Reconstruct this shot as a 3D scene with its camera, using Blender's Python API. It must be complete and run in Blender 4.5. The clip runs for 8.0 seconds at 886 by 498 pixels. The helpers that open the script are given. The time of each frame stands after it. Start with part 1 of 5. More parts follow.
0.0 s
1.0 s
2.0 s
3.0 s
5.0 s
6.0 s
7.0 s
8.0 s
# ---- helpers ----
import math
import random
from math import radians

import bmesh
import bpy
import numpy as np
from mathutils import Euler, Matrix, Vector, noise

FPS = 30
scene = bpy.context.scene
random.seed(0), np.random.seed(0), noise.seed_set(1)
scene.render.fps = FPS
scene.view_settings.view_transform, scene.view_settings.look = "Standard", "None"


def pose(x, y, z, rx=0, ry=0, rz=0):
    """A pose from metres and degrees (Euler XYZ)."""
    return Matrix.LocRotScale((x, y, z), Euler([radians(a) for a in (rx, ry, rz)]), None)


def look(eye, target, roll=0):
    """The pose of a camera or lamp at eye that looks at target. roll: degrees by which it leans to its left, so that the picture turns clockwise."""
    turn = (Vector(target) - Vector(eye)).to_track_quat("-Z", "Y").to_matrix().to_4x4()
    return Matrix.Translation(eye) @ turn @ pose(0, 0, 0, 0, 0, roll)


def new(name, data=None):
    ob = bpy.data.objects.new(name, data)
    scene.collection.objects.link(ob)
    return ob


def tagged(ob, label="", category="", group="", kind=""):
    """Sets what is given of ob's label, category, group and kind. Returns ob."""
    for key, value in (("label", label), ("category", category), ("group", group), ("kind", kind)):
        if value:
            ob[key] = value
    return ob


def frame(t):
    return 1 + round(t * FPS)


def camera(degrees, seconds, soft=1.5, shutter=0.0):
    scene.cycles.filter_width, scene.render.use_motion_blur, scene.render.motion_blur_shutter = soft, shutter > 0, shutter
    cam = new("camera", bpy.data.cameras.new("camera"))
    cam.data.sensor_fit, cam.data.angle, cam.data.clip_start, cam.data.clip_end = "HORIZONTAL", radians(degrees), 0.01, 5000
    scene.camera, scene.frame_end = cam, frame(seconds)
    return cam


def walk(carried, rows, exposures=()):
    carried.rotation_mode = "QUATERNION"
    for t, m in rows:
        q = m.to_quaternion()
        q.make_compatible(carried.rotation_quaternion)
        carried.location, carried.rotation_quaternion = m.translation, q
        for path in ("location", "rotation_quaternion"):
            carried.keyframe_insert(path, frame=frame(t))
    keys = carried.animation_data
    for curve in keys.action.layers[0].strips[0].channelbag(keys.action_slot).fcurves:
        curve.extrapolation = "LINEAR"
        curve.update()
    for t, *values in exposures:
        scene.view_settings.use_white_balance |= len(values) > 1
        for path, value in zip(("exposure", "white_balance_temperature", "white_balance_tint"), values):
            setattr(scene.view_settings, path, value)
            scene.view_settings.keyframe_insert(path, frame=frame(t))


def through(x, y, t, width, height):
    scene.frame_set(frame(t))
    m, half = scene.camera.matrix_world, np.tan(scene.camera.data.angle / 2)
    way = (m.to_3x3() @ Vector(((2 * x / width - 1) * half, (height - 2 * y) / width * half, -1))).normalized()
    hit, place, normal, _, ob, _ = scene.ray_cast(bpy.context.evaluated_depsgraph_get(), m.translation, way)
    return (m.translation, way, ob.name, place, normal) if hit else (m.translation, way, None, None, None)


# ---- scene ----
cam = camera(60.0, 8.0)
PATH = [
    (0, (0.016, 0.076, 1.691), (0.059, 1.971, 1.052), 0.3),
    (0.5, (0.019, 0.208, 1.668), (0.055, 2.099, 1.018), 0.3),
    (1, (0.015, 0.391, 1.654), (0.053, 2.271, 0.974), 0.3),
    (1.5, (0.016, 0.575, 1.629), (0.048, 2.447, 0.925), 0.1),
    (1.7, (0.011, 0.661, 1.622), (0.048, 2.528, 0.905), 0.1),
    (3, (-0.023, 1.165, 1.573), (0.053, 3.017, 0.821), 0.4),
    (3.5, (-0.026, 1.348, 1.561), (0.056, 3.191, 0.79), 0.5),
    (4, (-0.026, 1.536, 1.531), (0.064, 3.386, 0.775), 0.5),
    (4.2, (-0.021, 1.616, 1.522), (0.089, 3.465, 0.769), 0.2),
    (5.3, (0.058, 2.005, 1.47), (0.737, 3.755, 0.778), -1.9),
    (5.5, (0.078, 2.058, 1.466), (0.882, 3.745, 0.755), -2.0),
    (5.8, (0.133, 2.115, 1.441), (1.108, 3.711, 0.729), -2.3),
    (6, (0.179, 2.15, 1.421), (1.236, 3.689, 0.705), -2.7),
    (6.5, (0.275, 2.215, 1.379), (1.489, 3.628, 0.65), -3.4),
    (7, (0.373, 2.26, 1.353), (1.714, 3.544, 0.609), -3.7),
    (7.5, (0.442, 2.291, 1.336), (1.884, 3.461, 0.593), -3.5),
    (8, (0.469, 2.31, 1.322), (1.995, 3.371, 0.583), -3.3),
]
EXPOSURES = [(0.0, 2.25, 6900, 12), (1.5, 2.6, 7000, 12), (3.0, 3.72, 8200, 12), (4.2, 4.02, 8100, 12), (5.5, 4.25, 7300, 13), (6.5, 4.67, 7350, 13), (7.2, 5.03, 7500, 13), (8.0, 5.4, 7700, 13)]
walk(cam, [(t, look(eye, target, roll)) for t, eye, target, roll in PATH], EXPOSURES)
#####
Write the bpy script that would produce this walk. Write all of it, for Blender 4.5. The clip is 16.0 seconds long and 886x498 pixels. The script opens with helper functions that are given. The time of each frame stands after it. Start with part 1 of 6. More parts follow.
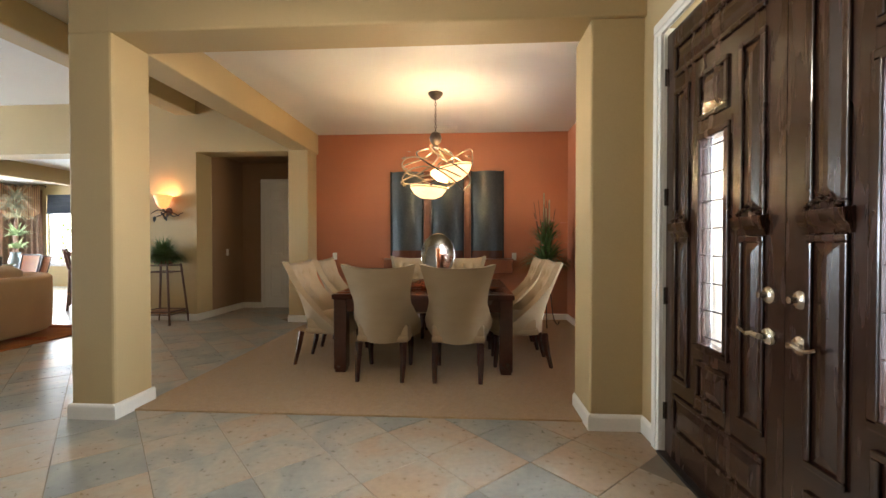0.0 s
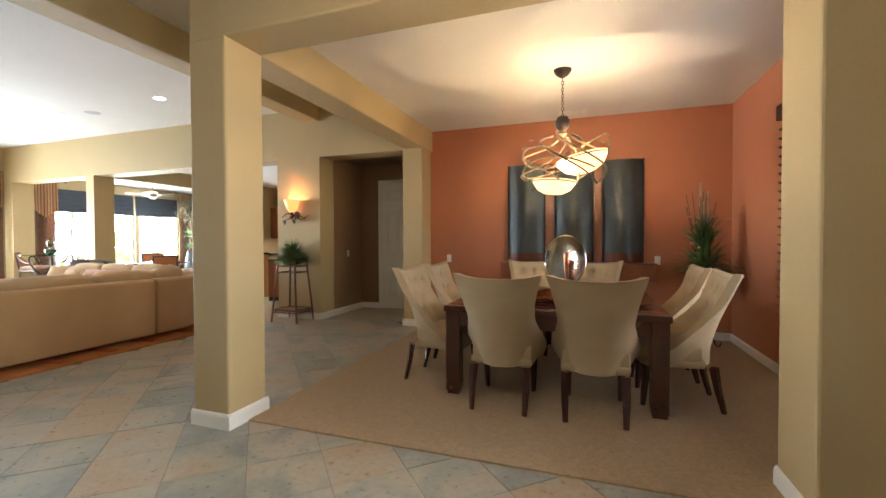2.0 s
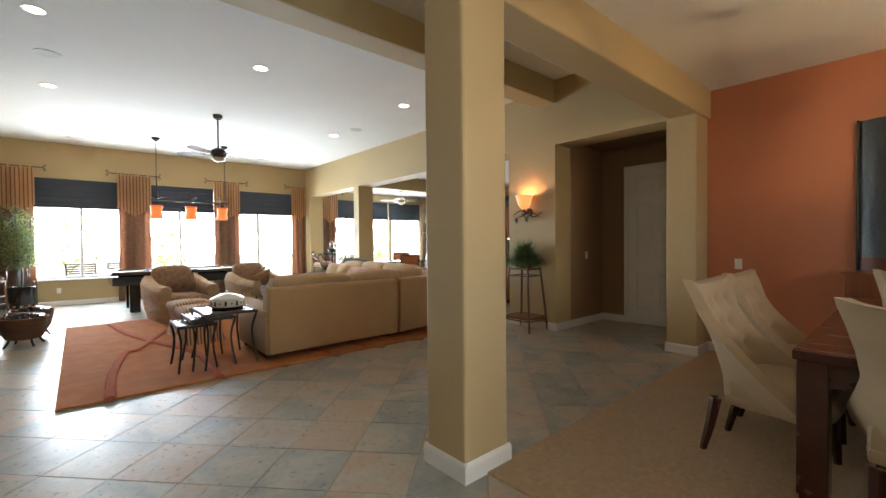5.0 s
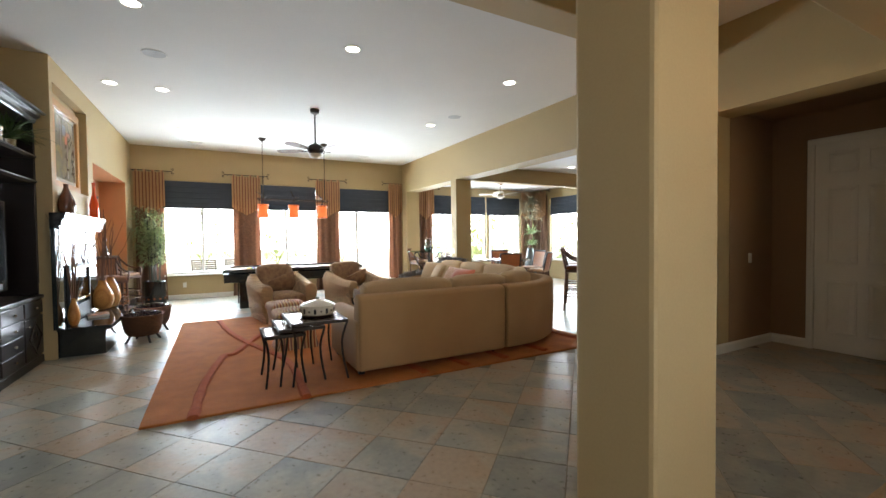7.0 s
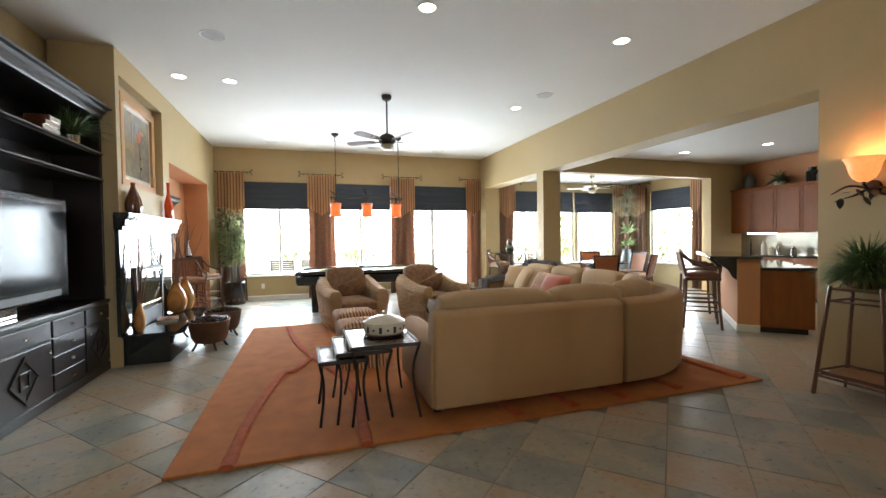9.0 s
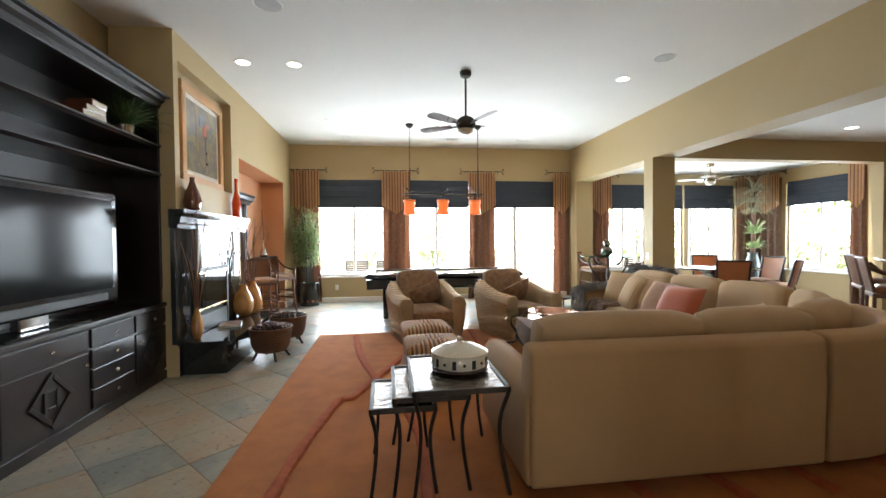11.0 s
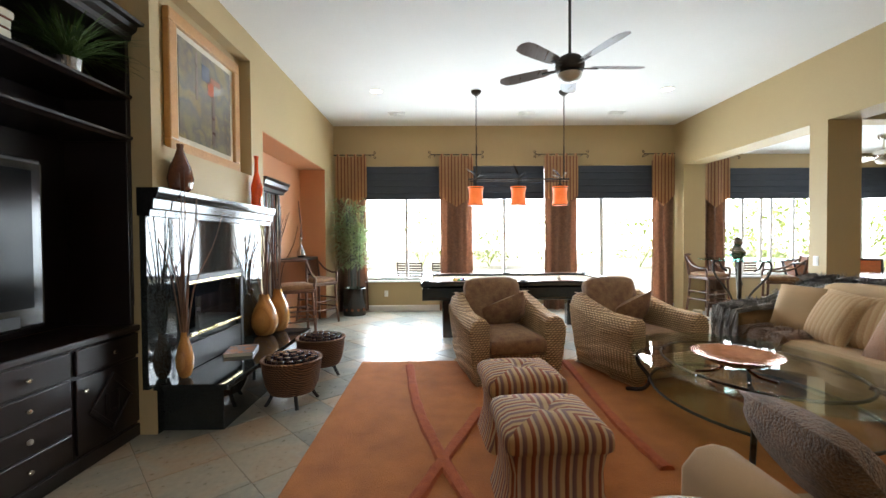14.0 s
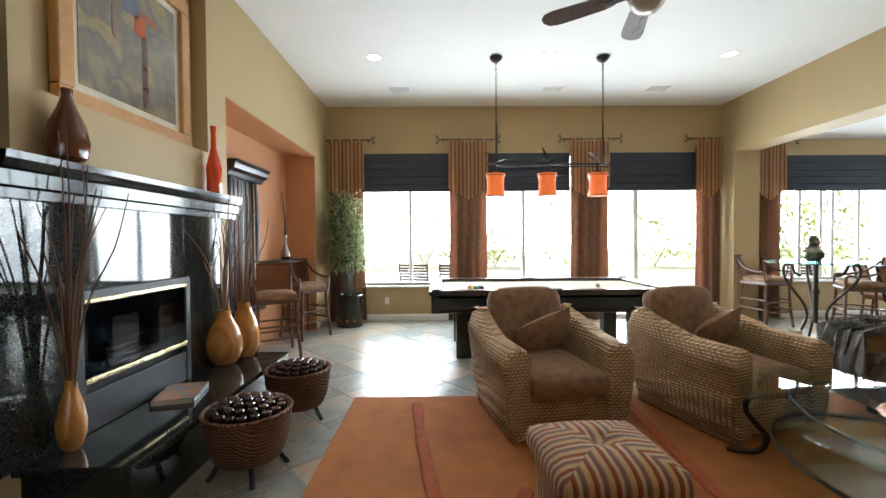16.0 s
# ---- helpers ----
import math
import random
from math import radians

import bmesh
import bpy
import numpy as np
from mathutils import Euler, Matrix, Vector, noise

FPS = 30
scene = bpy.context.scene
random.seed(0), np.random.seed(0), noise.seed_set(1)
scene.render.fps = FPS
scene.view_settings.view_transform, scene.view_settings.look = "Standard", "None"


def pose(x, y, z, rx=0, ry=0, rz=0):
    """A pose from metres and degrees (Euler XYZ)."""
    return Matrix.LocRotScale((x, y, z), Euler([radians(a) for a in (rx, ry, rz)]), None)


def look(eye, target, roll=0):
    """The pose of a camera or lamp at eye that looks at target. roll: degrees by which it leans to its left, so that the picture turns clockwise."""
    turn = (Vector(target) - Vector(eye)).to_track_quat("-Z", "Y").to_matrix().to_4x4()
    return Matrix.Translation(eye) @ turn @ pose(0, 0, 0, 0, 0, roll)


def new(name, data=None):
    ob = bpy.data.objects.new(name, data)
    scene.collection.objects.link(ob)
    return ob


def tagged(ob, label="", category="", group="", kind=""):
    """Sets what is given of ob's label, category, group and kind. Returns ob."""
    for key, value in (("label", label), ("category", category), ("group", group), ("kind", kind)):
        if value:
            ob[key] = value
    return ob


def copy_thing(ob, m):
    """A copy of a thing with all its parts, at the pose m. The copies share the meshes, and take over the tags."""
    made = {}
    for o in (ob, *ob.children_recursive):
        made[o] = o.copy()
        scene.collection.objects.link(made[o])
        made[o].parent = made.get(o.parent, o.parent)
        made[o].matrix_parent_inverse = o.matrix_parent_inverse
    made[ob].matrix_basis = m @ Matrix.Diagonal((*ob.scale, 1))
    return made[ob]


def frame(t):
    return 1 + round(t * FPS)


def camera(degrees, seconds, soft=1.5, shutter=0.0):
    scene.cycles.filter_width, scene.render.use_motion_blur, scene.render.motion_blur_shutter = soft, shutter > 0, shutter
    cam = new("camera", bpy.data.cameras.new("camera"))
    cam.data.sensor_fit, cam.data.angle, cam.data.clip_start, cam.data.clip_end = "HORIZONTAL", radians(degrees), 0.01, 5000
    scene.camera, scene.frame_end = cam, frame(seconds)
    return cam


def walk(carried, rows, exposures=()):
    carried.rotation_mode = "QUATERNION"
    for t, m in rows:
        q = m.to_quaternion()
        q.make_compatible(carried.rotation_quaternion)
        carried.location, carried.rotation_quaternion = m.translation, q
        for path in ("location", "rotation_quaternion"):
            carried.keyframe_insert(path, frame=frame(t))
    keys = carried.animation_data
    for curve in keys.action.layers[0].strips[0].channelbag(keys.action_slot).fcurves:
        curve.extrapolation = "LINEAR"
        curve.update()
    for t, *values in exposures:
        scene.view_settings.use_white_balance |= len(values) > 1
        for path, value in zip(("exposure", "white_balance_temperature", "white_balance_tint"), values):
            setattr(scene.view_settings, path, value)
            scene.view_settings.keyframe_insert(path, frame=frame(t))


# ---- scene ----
#####
§ **Given task**: Where a line of the data holds "More", show that line.

§ **Response**:
Reconstruct this shot as a 3D scene with its camera, using Blender's Python API. It must be complete and run in Blender 4.5. The clip runs for 8.0 seconds at 886 by 498 pixels. The helpers that open the script are given. The time of each frame stands after it. Start with part 1 of 5. More parts follow.
Write the bpy script that would produce this walk. Write all of it, for Blender 4.5. The clip is 16.0 seconds long and 886x498 pixels. The script opens with helper functions that are given. The time of each frame stands after it. Start with part 1 of 6. More parts follow.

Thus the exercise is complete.